Tom is right... these photos will never look right for 2 reasons.
1. They were not shot on a white background, so cutting them out and pasting them into one removes things that SHOULD be there.. like shadows. Even if the baby was lying on a white floor on a nice smooth white scoop, there would be shadows under the baby where it makes contact with whatever it is lying on.. see below.
On yours, there's nothing.... so obviously he looks cut out and pasted in.
2: Your lighting.. you're effectively lighting that baby from below. He/or she (I never can tell with babies) is lying down, but you are lighting it from the left... so in effect, the light is hitting the baby's face from below... giving that torch under the chin, spooky, let's tell ghost stories around the camp fire look. If I rotate your shot you'll see what I mean...
There are shadows ABOVE the nose, and ABOVE the cheeks... you've lit him from below. If a baby is lying down you need to think in terms of rotating everything 90 degrees from how you would normally do it.
So in short, you need to work on your lighting, and if you want a white backdrop, you need to shoot on one.
The biggest mistake with shooting on a white backdrop though, is that people always put the subject very close to it, and that causes all manner of problems because the light(s) that are lighting the main subject, are also lighting the backdrop, and hence you'll get shadows on the backdrop... and then you're back in the same boat, spending ages in post trying to remove the shadows and "whiten" your backdrop. You need distance between subject and backdrop.

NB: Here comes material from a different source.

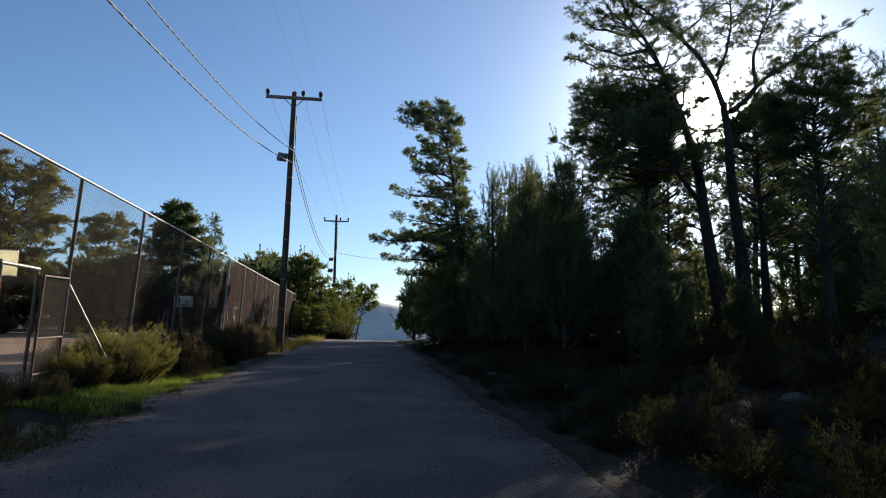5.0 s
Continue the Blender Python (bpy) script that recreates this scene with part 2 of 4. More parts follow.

I don't often shoot on a white backdrop, but when I do, separating the subject from the backdrop is the only way to get a pure white backdrop straight off camera.
Here's a shot of mine.. utterly un-retouched and unedited... not even levels, curves.. nothing.... straight from camera.
Here's how it's lit as a top down view.
You need to light backgrounds separately if you want them purely white. It's also a myth that you have to expose them 2 stops more than your main subject. The white background in the above shot is lit to the same aperture as the main exposure. If you are correctly using a hand held meter, the correct exposure will render white as white, or close enough to it as to make clean up easy. Go much over, and your background becomes a light source, and you'll get light wrapping around your subject from the side/ from behind.
So with kids moving around on a studio floor... you'd so the same thing., but if they are ACTUALLY on the studio floor you won't need to cut them out, and the shadows under their feet or hands or whatever will be genuine.